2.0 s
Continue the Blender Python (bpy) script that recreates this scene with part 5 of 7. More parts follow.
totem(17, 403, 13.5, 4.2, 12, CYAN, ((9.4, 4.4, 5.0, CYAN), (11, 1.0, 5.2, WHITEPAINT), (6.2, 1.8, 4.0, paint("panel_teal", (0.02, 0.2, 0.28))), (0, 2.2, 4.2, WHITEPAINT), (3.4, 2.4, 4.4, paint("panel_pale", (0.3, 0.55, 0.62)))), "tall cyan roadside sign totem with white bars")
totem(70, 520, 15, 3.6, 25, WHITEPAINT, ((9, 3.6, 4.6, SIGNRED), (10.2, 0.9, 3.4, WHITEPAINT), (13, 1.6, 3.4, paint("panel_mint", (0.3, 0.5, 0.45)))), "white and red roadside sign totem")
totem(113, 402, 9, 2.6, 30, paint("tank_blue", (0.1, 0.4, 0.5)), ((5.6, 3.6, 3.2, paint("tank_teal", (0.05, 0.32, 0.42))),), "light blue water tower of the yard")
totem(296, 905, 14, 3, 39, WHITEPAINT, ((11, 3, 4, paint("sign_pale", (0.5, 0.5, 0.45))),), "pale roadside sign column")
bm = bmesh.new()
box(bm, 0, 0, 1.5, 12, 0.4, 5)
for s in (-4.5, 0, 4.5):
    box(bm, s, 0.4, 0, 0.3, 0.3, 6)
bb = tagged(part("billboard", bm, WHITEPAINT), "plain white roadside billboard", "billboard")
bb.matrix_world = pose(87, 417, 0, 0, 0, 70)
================
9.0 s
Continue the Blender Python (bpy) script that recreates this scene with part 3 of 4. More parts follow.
================
Quote the lines that begin at the line containing "7. More parts follow." and end at the line containing "bb.matrix_world = pose(87, 417, 0, 0, 0, 70)", keeping both of those lines.

Continue the Blender Python (bpy) script that recreates this scene with part 5 of 7. More parts follow.
totem(17, 403, 13.5, 4.2, 12, CYAN, ((9.4, 4.4, 5.0, CYAN), (11, 1.0, 5.2, WHITEPAINT), (6.2, 1.8, 4.0, paint("panel_teal", (0.02, 0.2, 0.28))), (0, 2.2, 4.2, WHITEPAINT), (3.4, 2.4, 4.4, paint("panel_pale", (0.3, 0.55, 0.62)))), "tall cyan roadside sign totem with white bars")
totem(70, 520, 15, 3.6, 25, WHITEPAINT, ((9, 3.6, 4.6, SIGNRED), (10.2, 0.9, 3.4, WHITEPAINT), (13, 1.6, 3.4, paint("panel_mint", (0.3, 0.5, 0.45)))), "white and red roadside sign totem")
totem(113, 402, 9, 2.6, 30, paint("tank_blue", (0.1, 0.4, 0.5)), ((5.6, 3.6, 3.2, paint("tank_teal", (0.05, 0.32, 0.42))),), "light blue water tower of the yard")
totem(296, 905, 14, 3, 39, WHITEPAINT, ((11, 3, 4, paint("sign_pale", (0.5, 0.5, 0.45))),), "pale roadside sign column")
bm = bmesh.new()
box(bm, 0, 0, 1.5, 12, 0.4, 5)
for s in (-4.5, 0, 4.5):
    box(bm, s, 0.4, 0, 0.3, 0.3, 6)
bb = tagged(part("billboard", bm, WHITEPAINT), "plain white roadside billboard", "billboard")
bb.matrix_world = pose(87, 417, 0, 0, 0, 70)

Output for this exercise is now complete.